Set exercise >>
Repeat the data below exactly, dropping any pictures it holds.

Source material >>
--------
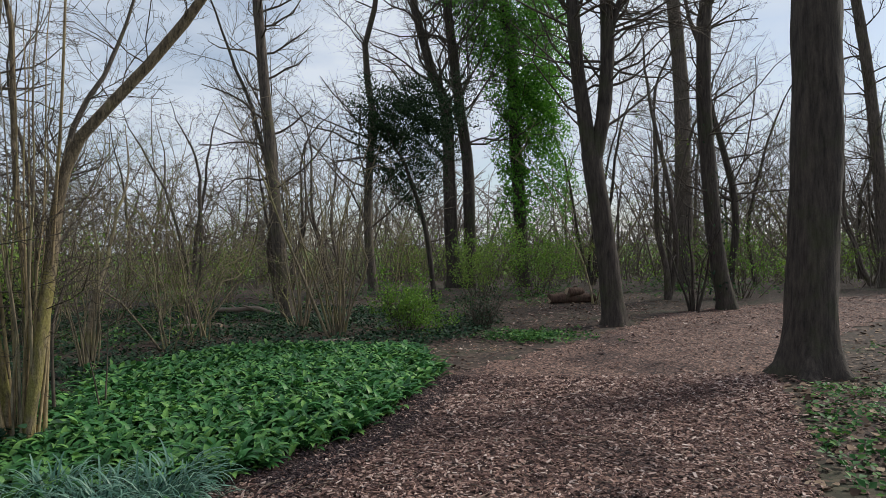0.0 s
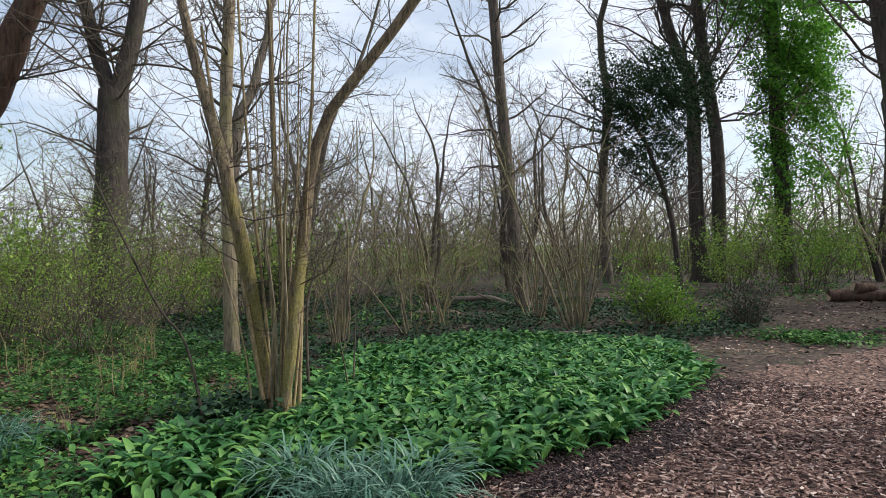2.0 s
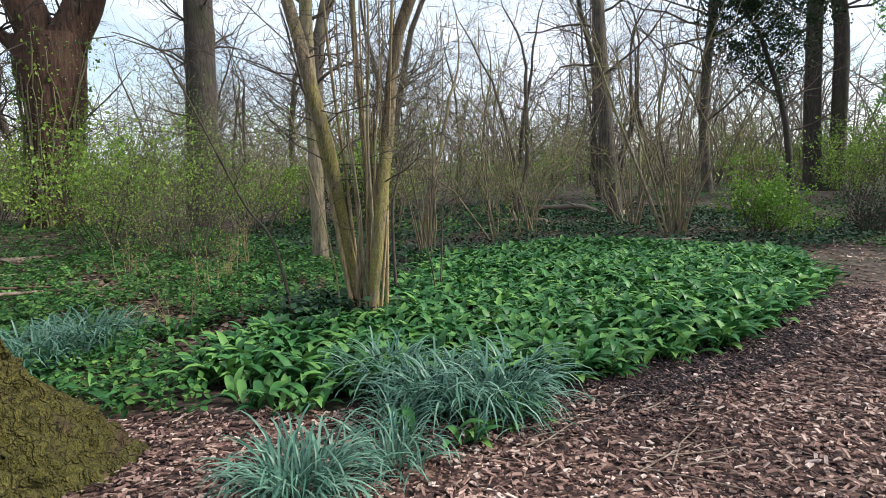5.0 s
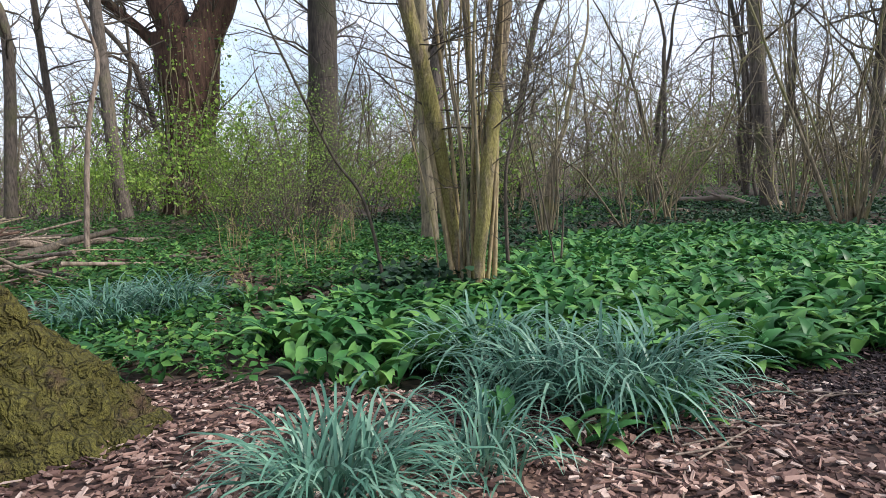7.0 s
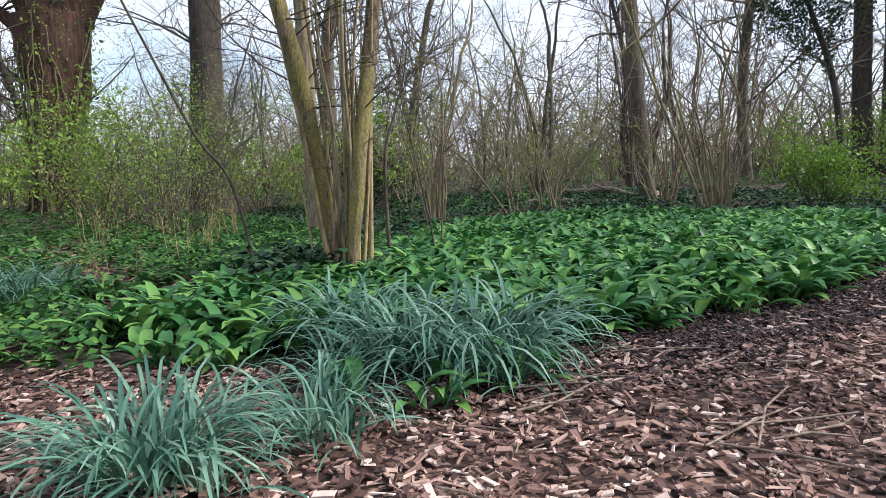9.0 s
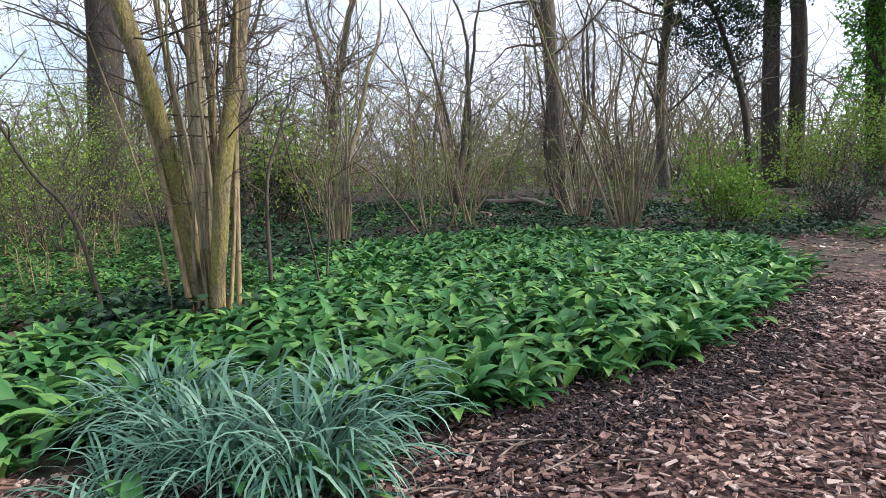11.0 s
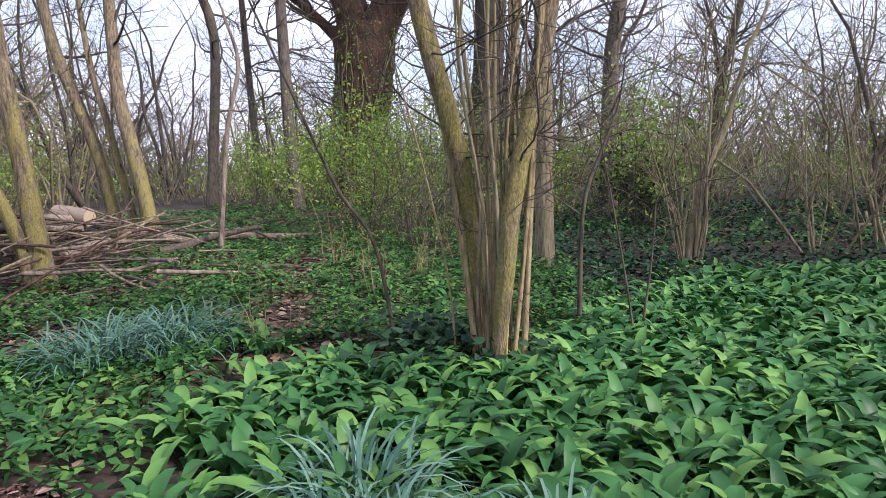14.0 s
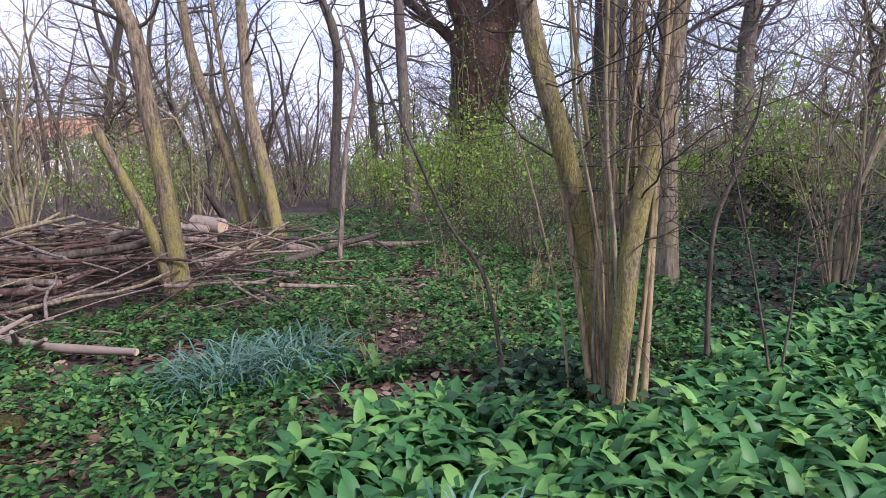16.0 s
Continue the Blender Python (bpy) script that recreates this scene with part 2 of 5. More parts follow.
def moss_bark():
    k = Mat("mossy_bark", 0.95)
    ridges = k.noise((9, 9, 3.5), 6, 0.7, "World")
    moss = k.noise(5.5, 6, 0.7, "World")
    wood = k.ramp(ridges, (0.3, (0.03, 0.019, 0.013)), (0.7, (0.14, 0.088, 0.055)))
    green = k.ramp(k.noise(70, 3, 0.7, "World"), (0.3, (0.048, 0.048, 0.011)), (0.7, (0.17, 0.155, 0.032)))
    wander, shift, cells = k.n.new("ShaderNodeTexNoise"), k.n.new("ShaderNodeVectorMath"), k.n.new("ShaderNodeTexVoronoi")
    wander.inputs["Scale"].default_value, wander.inputs["Detail"].default_value = 9.0, 4
    k.l.new(k.geo.outputs["Position"], wander.inputs[0])
    shift.operation, cells.feature = "MULTIPLY_ADD", "DISTANCE_TO_EDGE"
    shift.inputs[1].default_value = (2.6, 2.6, 2.6)
    k.l.new(wander.outputs["Color"], shift.inputs[0])
    k.l.new(k.coords((15, 15, 8), "World"), shift.inputs[2])
    k.l.new(shift.outputs[0], cells.inputs[0])
    cells.inputs["Scale"].default_value = 1.0
    # crack lines darkened in the colour, since bump alone shades them too little
    fissure_shade = k.ramp(cells.outputs["Distance"], (0.02, (0.30, 0.27, 0.24)), (0.14, (1, 1, 1)))
    grit = k.ramp(k.noise((38, 38, 20), 4, 0.7, "World"), (0.3, (0.5, 0.48, 0.45)), (0.7, (1.4, 1.4, 1.4)))
    furrows = k.mix(0.85, fissure_shade, grit, "MULTIPLY")
    k.base(k.mix(0.62, k.mix(k.ramp(moss, (0.28, (0, 0, 0)), (0.46, (0.9, 0.9, 0.9))), wood, green), furrows, "MULTIPLY"))
    k.bump(k.mix(0.5, ridges, furrows), 1.0, 0.08)
    return k.m


M_LITTER, M_CHIP, M_DAMP, M_MULCH, M_SOIL, M_MOSS = litter_mat(), chip_mat(), damp_mat(), mulch_mat(), soil_mat(), moss_bark()


def plain(name, col, rough=0.7, grain=8):
    k = Mat(name, rough)
    k.base(k.mix(0.35, col, k.ramp(k.noise(grain, 5), (0.3, (0.6, 0.6, 0.6)), (0.7, (1.25, 1.25, 1.25))), "MULTIPLY"))
    return k.m


M_LOG = plain("weathered_log", (0.23, 0.18, 0.145), 0.85, 16)
M_CUT = plain("sawn_wood", (0.42, 0.32, 0.22), 0.8, 20)
M_RENDER_WALL, M_ROOF = plain("pale_render", (0.72, 0.68, 0.62)), plain("orange_roof_tile", (0.42, 0.20, 0.12))
M_FRAME, M_PANE = plain("white_frame", (0.8, 0.8, 0.8), 0.5), plain("window_glass", (0.03, 0.035, 0.045), 0.1)


# ---- mesh tools ----
class Geo:
    """Gathers vertices and faces and links them as one mesh."""

    def __init__(self):
        self.v, self.f, self.n = [], [], 0

    def add(self, verts, faces):
        self.v.append(np.asarray(verts, float).reshape(-1, 3))
        self.f.append(np.asarray(faces, int) + self.n)
        self.n += len(self.v[-1])

    def tube(self, pts, radii, sides=6, lobes=None, cap=True):
        pts, radii = np.asarray(pts, float), np.asarray(radii, float)
        tan = np.gradient(pts, axis=0)
        tan /= np.linalg.norm(tan, axis=1)[:, None] + 1e-9
        ref = np.array([0.0, 0, 1]) if abs(tan[0][2]) < 0.8 else np.array([0.0, 1, 0])
        a = np.cross(tan, ref)
        a /= np.linalg.norm(a, axis=1)[:, None] + 1e-9
        b = np.cross(tan, a)
        ang = np.arange(sides) * 2 * math.pi / sides
        rr = radii[:, None] * (np.ones((len(pts), sides)) if lobes is None else lobes(pts, ang))
        ring = pts[:, None] + rr[..., None] * (np.cos(ang)[None, :, None] * a[:, None] + np.sin(ang)[None, :, None] * b[:, None])
        i, j = np.meshgrid(np.arange(len(pts) - 1), np.arange(sides), indexing="ij")
        j2 = (j + 1) % sides
        quads = np.stack([i * sides + j, i * sides + j2, (i + 1) * sides + j2, (i + 1) * sides + j], -1).reshape(-1, 4)
        self.add(ring.reshape(-1, 3), quads)
        if cap and sides > 3:
            for r in (0, len(pts) - 1):
                base = self.n
                self.add(np.vstack([ring[r], pts[r]]), [[k, (k + 1) % sides, sides, sides] for k in range(sides)])

    def scatter(self, template, faces, rots, places):
        """Copies of a small template, with a matrix and a place each."""
        template, faces = np.asarray(template, float), np.asarray(faces, int)
        if faces.shape[1] == 3:
            faces = np.hstack([faces, faces[:, 2:]])
        n, k = len(places), len(template)
        if not n:
            return
        v = np.einsum("nij,kj->nki", rots, template) + np.asarray(places)[:, None]
        f = (faces[None] + (np.arange(n) * k)[:, None, None]).reshape(-1, 4)
        self.add(v.reshape(-1, 3), f)

    def mesh(self, name, material, smooth=True):
        me = bpy.data.meshes.new(name)
        if not self.v:
            return me
        v, f = np.vstack(self.v), np.vstack([x if x.shape[1] == 4 else np.hstack([x, x[:, 2:]]) for x in self.f])
        tri = f[:, 2] == f[:, 3]
        total = np.where(tri, 3, 4)
        keep = np.ones(f.shape, bool)
        keep[tri, 3] = False
        me.vertices.add(len(v))
        me.vertices.foreach_set("co", v.ravel())
        me.loops.add(int(total.sum()))
        me.loops.foreach_set("vertex_index", f[keep].astype(np.int32))
        me.polygons.add(len(f))
        me.polygons.foreach_set("loop_start", np.concatenate([[0], np.cumsum(total)[:-1]]).astype(np.int32))
        me.polygons.foreach_set("use_smooth", np.full(len(f), smooth))
        me.update(calc_edges=True)
        me.materials.append(material)
        return me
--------
Task result >>
0.0 s
2.0 s
5.0 s
7.0 s
9.0 s
11.0 s
14.0 s
16.0 s
Continue the Blender Python (bpy) script that recreates this scene with part 2 of 5. More parts follow.
def moss_bark():
    k = Mat("mossy_bark", 0.95)
    ridges = k.noise((9, 9, 3.5), 6, 0.7, "World")
    moss = k.noise(5.5, 6, 0.7, "World")
    wood = k.ramp(ridges, (0.3, (0.03, 0.019, 0.013)), (0.7, (0.14, 0.088, 0.055)))
    green = k.ramp(k.noise(70, 3, 0.7, "World"), (0.3, (0.048, 0.048, 0.011)), (0.7, (0.17, 0.155, 0.032)))
    wander, shift, cells = k.n.new("ShaderNodeTexNoise"), k.n.new("ShaderNodeVectorMath"), k.n.new("ShaderNodeTexVoronoi")
    wander.inputs["Scale"].default_value, wander.inputs["Detail"].default_value = 9.0, 4
    k.l.new(k.geo.outputs["Position"], wander.inputs[0])
    shift.operation, cells.feature = "MULTIPLY_ADD", "DISTANCE_TO_EDGE"
    shift.inputs[1].default_value = (2.6, 2.6, 2.6)
    k.l.new(wander.outputs["Color"], shift.inputs[0])
    k.l.new(k.coords((15, 15, 8), "World"), shift.inputs[2])
    k.l.new(shift.outputs[0], cells.inputs[0])
    cells.inputs["Scale"].default_value = 1.0
    # crack lines darkened in the colour, since bump alone shades them too little
    fissure_shade = k.ramp(cells.outputs["Distance"], (0.02, (0.30, 0.27, 0.24)), (0.14, (1, 1, 1)))
    grit = k.ramp(k.noise((38, 38, 20), 4, 0.7, "World"), (0.3, (0.5, 0.48, 0.45)), (0.7, (1.4, 1.4, 1.4)))
    furrows = k.mix(0.85, fissure_shade, grit, "MULTIPLY")
    k.base(k.mix(0.62, k.mix(k.ramp(moss, (0.28, (0, 0, 0)), (0.46, (0.9, 0.9, 0.9))), wood, green), furrows, "MULTIPLY"))
    k.bump(k.mix(0.5, ridges, furrows), 1.0, 0.08)
    return k.m


M_LITTER, M_CHIP, M_DAMP, M_MULCH, M_SOIL, M_MOSS = litter_mat(), chip_mat(), damp_mat(), mulch_mat(), soil_mat(), moss_bark()


def plain(name, col, rough=0.7, grain=8):
    k = Mat(name, rough)
    k.base(k.mix(0.35, col, k.ramp(k.noise(grain, 5), (0.3, (0.6, 0.6, 0.6)), (0.7, (1.25, 1.25, 1.25))), "MULTIPLY"))
    return k.m


M_LOG = plain("weathered_log", (0.23, 0.18, 0.145), 0.85, 16)
M_CUT = plain("sawn_wood", (0.42, 0.32, 0.22), 0.8, 20)
M_RENDER_WALL, M_ROOF = plain("pale_render", (0.72, 0.68, 0.62)), plain("orange_roof_tile", (0.42, 0.20, 0.12))
M_FRAME, M_PANE = plain("white_frame", (0.8, 0.8, 0.8), 0.5), plain("window_glass", (0.03, 0.035, 0.045), 0.1)


# ---- mesh tools ----
class Geo:
    """Gathers vertices and faces and links them as one mesh."""

    def __init__(self):
        self.v, self.f, self.n = [], [], 0

    def add(self, verts, faces):
        self.v.append(np.asarray(verts, float).reshape(-1, 3))
        self.f.append(np.asarray(faces, int) + self.n)
        self.n += len(self.v[-1])

    def tube(self, pts, radii, sides=6, lobes=None, cap=True):
        pts, radii = np.asarray(pts, float), np.asarray(radii, float)
        tan = np.gradient(pts, axis=0)
        tan /= np.linalg.norm(tan, axis=1)[:, None] + 1e-9
        ref = np.array([0.0, 0, 1]) if abs(tan[0][2]) < 0.8 else np.array([0.0, 1, 0])
        a = np.cross(tan, ref)
        a /= np.linalg.norm(a, axis=1)[:, None] + 1e-9
        b = np.cross(tan, a)
        ang = np.arange(sides) * 2 * math.pi / sides
        rr = radii[:, None] * (np.ones((len(pts), sides)) if lobes is None else lobes(pts, ang))
        ring = pts[:, None] + rr[..., None] * (np.cos(ang)[None, :, None] * a[:, None] + np.sin(ang)[None, :, None] * b[:, None])
        i, j = np.meshgrid(np.arange(len(pts) - 1), np.arange(sides), indexing="ij")
        j2 = (j + 1) % sides
        quads = np.stack([i * sides + j, i * sides + j2, (i + 1) * sides + j2, (i + 1) * sides + j], -1).reshape(-1, 4)
        self.add(ring.reshape(-1, 3), quads)
        if cap and sides > 3:
            for r in (0, len(pts) - 1):
                base = self.n
                self.add(np.vstack([ring[r], pts[r]]), [[k, (k + 1) % sides, sides, sides] for k in range(sides)])

    def scatter(self, template, faces, rots, places):
        """Copies of a small template, with a matrix and a place each."""
        template, faces = np.asarray(template, float), np.asarray(faces, int)
        if faces.shape[1] == 3:
            faces = np.hstack([faces, faces[:, 2:]])
        n, k = len(places), len(template)
        if not n:
            return
        v = np.einsum("nij,kj->nki", rots, template) + np.asarray(places)[:, None]
        f = (faces[None] + (np.arange(n) * k)[:, None, None]).reshape(-1, 4)
        self.add(v.reshape(-1, 3), f)

    def mesh(self, name, material, smooth=True):
        me = bpy.data.meshes.new(name)
        if not self.v:
            return me
        v, f = np.vstack(self.v), np.vstack([x if x.shape[1] == 4 else np.hstack([x, x[:, 2:]]) for x in self.f])
        tri = f[:, 2] == f[:, 3]
        total = np.where(tri, 3, 4)
        keep = np.ones(f.shape, bool)
        keep[tri, 3] = False
        me.vertices.add(len(v))
        me.vertices.foreach_set("co", v.ravel())
        me.loops.add(int(total.sum()))
        me.loops.foreach_set("vertex_index", f[keep].astype(np.int32))
        me.polygons.add(len(f))
        me.polygons.foreach_set("loop_start", np.concatenate([[0], np.cumsum(total)[:-1]]).astype(np.int32))
        me.polygons.foreach_set("use_smooth", np.full(len(f), smooth))
        me.update(calc_edges=True)
        me.materials.append(material)
        return me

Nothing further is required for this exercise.